Principal Series Character:
- Héctor Belascoarán Shayne, a half-Basque and half-Irish man, gave up his wife, engineering job, and comfortable life to become a private investigator when he was thirty. He shares a low-rent Mexico City office with a plumber, a sewage specialist, and an upholsterer. An insomniac, existentialist, and anarchist, Belascoarán has an unhealthy curiosity that leads him into trouble. He doggedly pursues oddball cases that typically connect to shady businesspeople, thuggish law enforcement officers, and, ultimately, slimy representatives of the Mexican government. In noir-flavored, surrealistic investigations, Belascoarán sometimes guns down bad guys and seldom comes away unscathed: He loses an eye, gains scars, acquires a limp and is even apparently killed. However, popular demand brought the detective back to life to carry on in later novels. Like his creator, the antiheroic Belascoarán is a chain smoker and cola addict.
Bibliography
Braham, Persephone. Crimes Against the State, Crimes Against Persons: Detective Fiction in Cuba and Mexico. Minneapolis: University of Minnesota Press, 2004.
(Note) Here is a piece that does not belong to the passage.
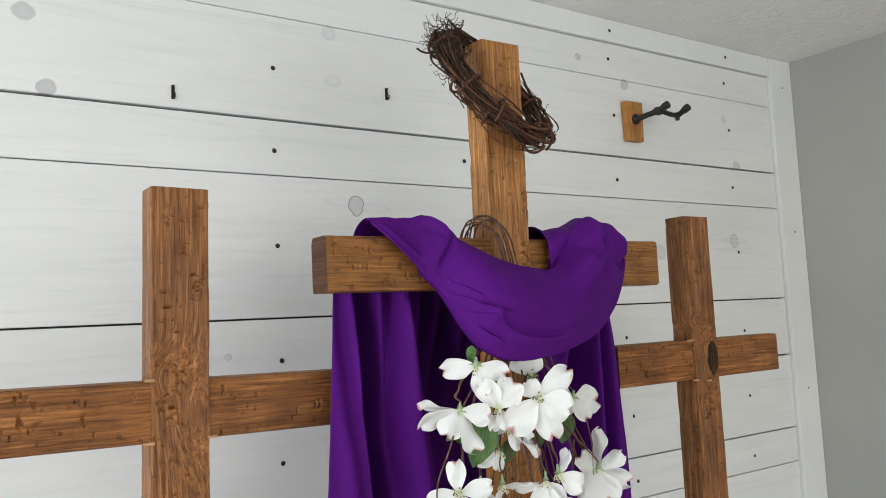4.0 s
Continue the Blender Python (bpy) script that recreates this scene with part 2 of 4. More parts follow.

Herrera, Lucia. “Paco Ignacio Taibo II on Myths, Essays, Politics and Borders.” Buenos Aires Herald, 27 May 2023, buenosairesherald.com/culture-ideas/paco-ignacio-taibo-ii-on-myths-essays-politics-and-borders. Accessed 24 July 2024.
Ross, John. “One Hundred Days of Solitude.” L.A. Weekly, 18 Mar. 1998.
Slivka, Andrey. “Leftist Noir.” Review of The Uncomfortable Dead, by Paco Ignacio Taibo II. The New York Times Book Review, 19 Nov. 2006, p. 27.
Stavans, Ilan. Conversations with Ilan Stavans. Tucson: University of Arizona Press, 2005.
Taibo, Paco Ignacio, II. “No Happy Endings.” Interview by John F. Baker. Boston Review, Feb./Mar. 2001.
Wyels, Joyce Gregory. “Walking with Mexico City’s Private Eye.” Americas, vol. 57, no. 4, July/Aug. 2005, pp. 20-27.